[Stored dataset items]
================================
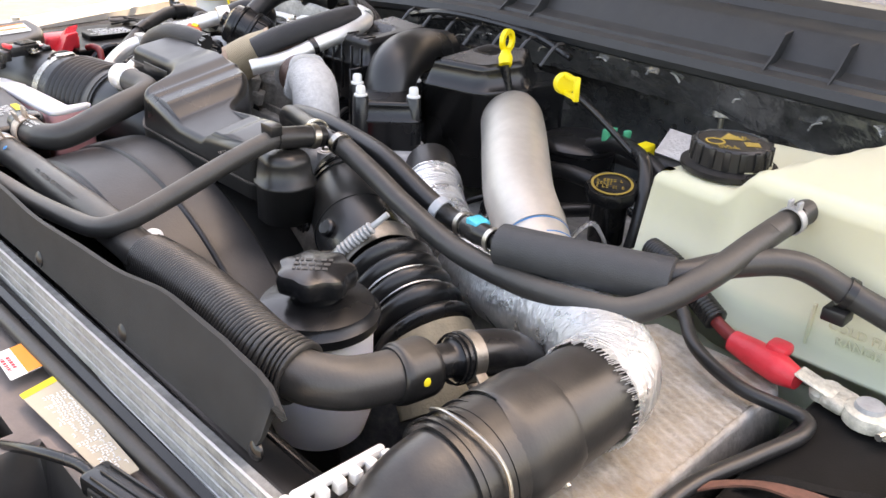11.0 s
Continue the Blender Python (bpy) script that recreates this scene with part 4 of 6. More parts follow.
# ---- batteries ----
def battery(name, x0, x1, y0, y1, z, side):
    th = thing(name, ((x0 + x1) / 2, (y0 + y1) / 2, z - 0.20), "black car battery with white printed vent covers, dusty", "battery", "batteries")
    part("case", box(B(), (x0 + 0.004, y0 + 0.004, z - 0.20), (x1 - 0.004, y1 - 0.004, z - 0.028), 0.006, 2), BATTERY, th)
    part("lid", shell(B(), fillet([(x0, y0), (x1, y0), (x1, y1), (x0, y1)], 0.006), z - 0.035, z, 0.004, 0.05, 0.001), BATTERY, th)
    cx = (x0 + x1) / 2 + (0.018 if side == "d" else 0.012)
    for k, (ya, yb) in enumerate(((y0 + 0.050, y0 + 0.135), (y0 + 0.178, y0 + 0.262))):
        o = fillet([(cx - 0.026, ya + 0.006), (cx - 0.020, ya), (cx + 0.020, ya), (cx + 0.026, ya + 0.006), (cx + 0.026, yb), (cx - 0.026, yb)], 0.003)
        part("vent_cover", shell(B(), o, z - 0.001, z + 0.009, 0.002, 0.05), BATTERY, th)
        mm = Matrix.Translation((cx, (ya + yb) / 2, z + 0.0092)) @ Matrix.Rotation(radians(-90 if side == "p" else 90), 4, "Z")
        part("print", print_block(B(), mm, 0.074, 0.036, 8, 11 + k), WHITE_PRINT, th, "white safety print")
        part("lettering", letters("DANGER/POISON", 0.0072, mm @ Matrix.Translation((0, 0.0235, 0.0001)), 0.0002), WHITE_PRINT, th)
        sx = cx - 0.056 if side == "p" else cx + 0.052
        mm = Matrix.Translation((sx, (ya + yb) / 2 + 0.01, z + 0.0004)) @ Matrix.Rotation(radians(90), 4, "Z")
        part("print", print_block(B(), mm, 0.042, 0.028, 7, 21 + k), WHITE_PRINT, th)
    for sx in (-1, 1):
        part("lid_lip", box(B(), (x0 - 0.002, y0 - 0.004, z - 0.033), (x1 + 0.002, y0 + 0.002, z - 0.026), 0.001, 1) if sx < 0 else box(B(), ((x0 + x1) / 2 - 0.03, y0 - 0.006, z - 0.030), ((x0 + x1) / 2 + 0.02, y0 + 0.001, z - 0.018), 0.002, 2), BATTERY, th)
    return th


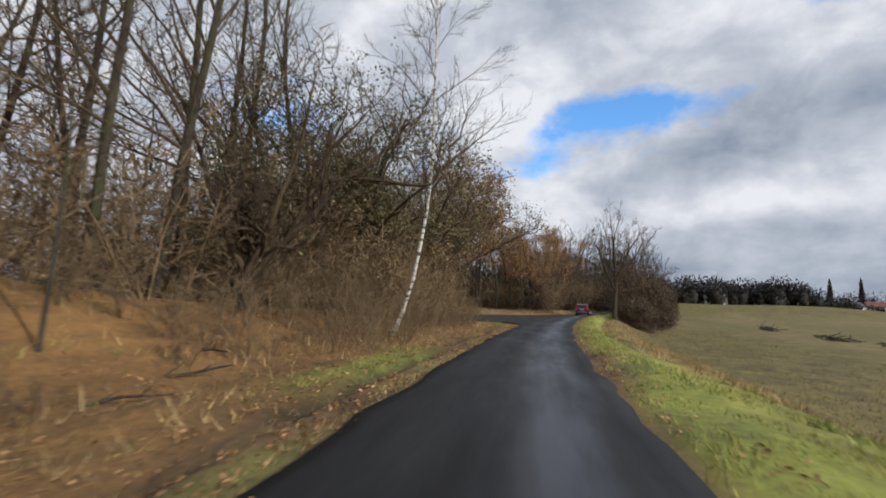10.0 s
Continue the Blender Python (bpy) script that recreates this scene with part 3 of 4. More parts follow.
def make_shrub(name, seed, height, stems, bark, label, leaves=None, spread=0.5):
    """A many-stemmed shrub."""
    rng = np.random.default_rng(seed)
    root = tagged(new(name), label, "shrub")
    wood, twigs, tips = Skeleton(), Skeleton(), []
    for k in range(stems):
        a = rng.uniform(0, 6.283)
        lean = rng.uniform(0.1, spread)
        h = height * rng.uniform(0.6, 1.1)
        c = limb(rng, (0.35 * math.cos(a), 0.35 * math.sin(a), -0.2), (lean * math.cos(a), lean * math.sin(a), 1), h, 0.12, 0.1, 7)
        wood.tube(c, np.linspace(0.035, 0.012, len(c)), 4)
        grow(rng, twigs, c, 0.03, 0.01, 1, BUSHSPEC, tips)
    for n, sk in (("wood", wood), ("crown", twigs)):
        o = new(n, sk.mesh(n, bark))
        o.parent = root
    if leaves:
        per, size, sp, share, mat = leaves
        v, tri = leaf_cloud(rng, spray(tips, share, seed), per, size, sp)
        o = new("leaves", raw_mesh("leaves", v, tri, [mat]))
        o.parent = root
    return root


OAKSPEC = dict(ft=0.0155, wob=0.2, twigs=9, fine=True, depth=4, counts=(10, 8, 7, 5), ratio=(0.62, 0.5, 0.48, 0.5), angle=(58, 48, 45, 45), lift=0.22, wander=0.27, low=(0.3, 0.2, 0.15, 0.1), sway=0.06, trunk=0.75, top=0.12, thin=0.009)
BIGOAK = dict(OAKSPEC, clear=0.34, ft=0.0125, twigs=9, counts=(2, 9, 7, 6), low=(0.85, 0.25, 0.15, 0.1), trunk=0.36, top=0.6, sway=0.03)
TALLSPEC = dict(fine=True, depth=3, steps=(5, 3, 2), counts=(13, 6, 8), ratio=(0.32, 0.5, 0.5), angle=(42, 45, 45), lift=0.4, wander=0.2, low=(0.3, 0.2, 0.12), sway=0.06, trunk=0.95, thin=0.011)
BIRCHSPEC = dict(fine=True, depth=3, counts=(21, 7, 8), ratio=(0.2, 0.5, 0.55), angle=(35, 40, 45), lift=0.15, wander=0.12, low=(0.42, 0.2, 0.12), sway=0.03, trunk=0.97, top=0.12, thin=0.007)
YOUNGSPEC = dict(fine=True, steps=(5, 3, 2), depth=3, counts=(12, 6, 5), ratio=(0.42, 0.5, 0.5), angle=(62, 48, 45), lift=0.15, wander=0.16, low=(0.15, 0.15, 0.1), sway=0.06, trunk=0.95, thin=0.008)
BACKSPEC = dict(TALLSPEC, counts=(9, 5, 6), thin=0.02)
SIDEOAK = dict(OAKSPEC, ft=0.02, twigs=9, counts=(9, 7, 6, 4), steps=(6, 4, 2, 2))
BUSHSPEC = dict(fine=True, depth=3, steps=(5, 3, 2), counts=(0, 7, 9), ratio=(0, 0.45, 0.55), angle=(0, 42, 45), lift=0.1, wander=0.15, low=(0, 0.15, 0.1), thin=0.01)
POLLARD = dict(OAKSPEC, clear=0.28, ft=0.0135, wob=0.26, twigs=10, counts=(10, 9, 7, 6), low=(0.78, 0.15, 0.1, 0.1), trunk=0.3, top=0.6, ratio=(2.0, 0.5, 0.48, 0.5), angle=(48, 50, 45, 45), lift=0.45)

TAKEN = []


def put(proto, x, y, rot=0.0, s=1.0, dz=0.0, tilt=(0, 0), keep=False):
    ob = proto
    m = pose(x, y, land(x, y) + dz, tilt[0], tilt[1], rot)
    if keep:
        ob.matrix_basis = m
    else:
        ob = copy_thing(proto, m)
    ob.scale = (s, s, s)
    TAKEN.append((x, y))
    return ob


def drop_proto(proto):
    for o in (*proto.children_recursive, proto):
        bpy.data.objects.remove(o)


OLD = "old bare dark oak with limbs reaching over the road"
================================
What to do:
Every line from the one containing "4. More parts follow." through the one containing "return root" is to be given again exactly, both ends included, and no line outside that range.

Complete output:
Continue the Blender Python (bpy) script that recreates this scene with part 3 of 4. More parts follow.
def make_shrub(name, seed, height, stems, bark, label, leaves=None, spread=0.5):
    """A many-stemmed shrub."""
    rng = np.random.default_rng(seed)
    root = tagged(new(name), label, "shrub")
    wood, twigs, tips = Skeleton(), Skeleton(), []
    for k in range(stems):
        a = rng.uniform(0, 6.283)
        lean = rng.uniform(0.1, spread)
        h = height * rng.uniform(0.6, 1.1)
        c = limb(rng, (0.35 * math.cos(a), 0.35 * math.sin(a), -0.2), (lean * math.cos(a), lean * math.sin(a), 1), h, 0.12, 0.1, 7)
        wood.tube(c, np.linspace(0.035, 0.012, len(c)), 4)
        grow(rng, twigs, c, 0.03, 0.01, 1, BUSHSPEC, tips)
    for n, sk in (("wood", wood), ("crown", twigs)):
        o = new(n, sk.mesh(n, bark))
        o.parent = root
    if leaves:
        per, size, sp, share, mat = leaves
        v, tri = leaf_cloud(rng, spray(tips, share, seed), per, size, sp)
        o = new("leaves", raw_mesh("leaves", v, tri, [mat]))
        o.parent = root
    return root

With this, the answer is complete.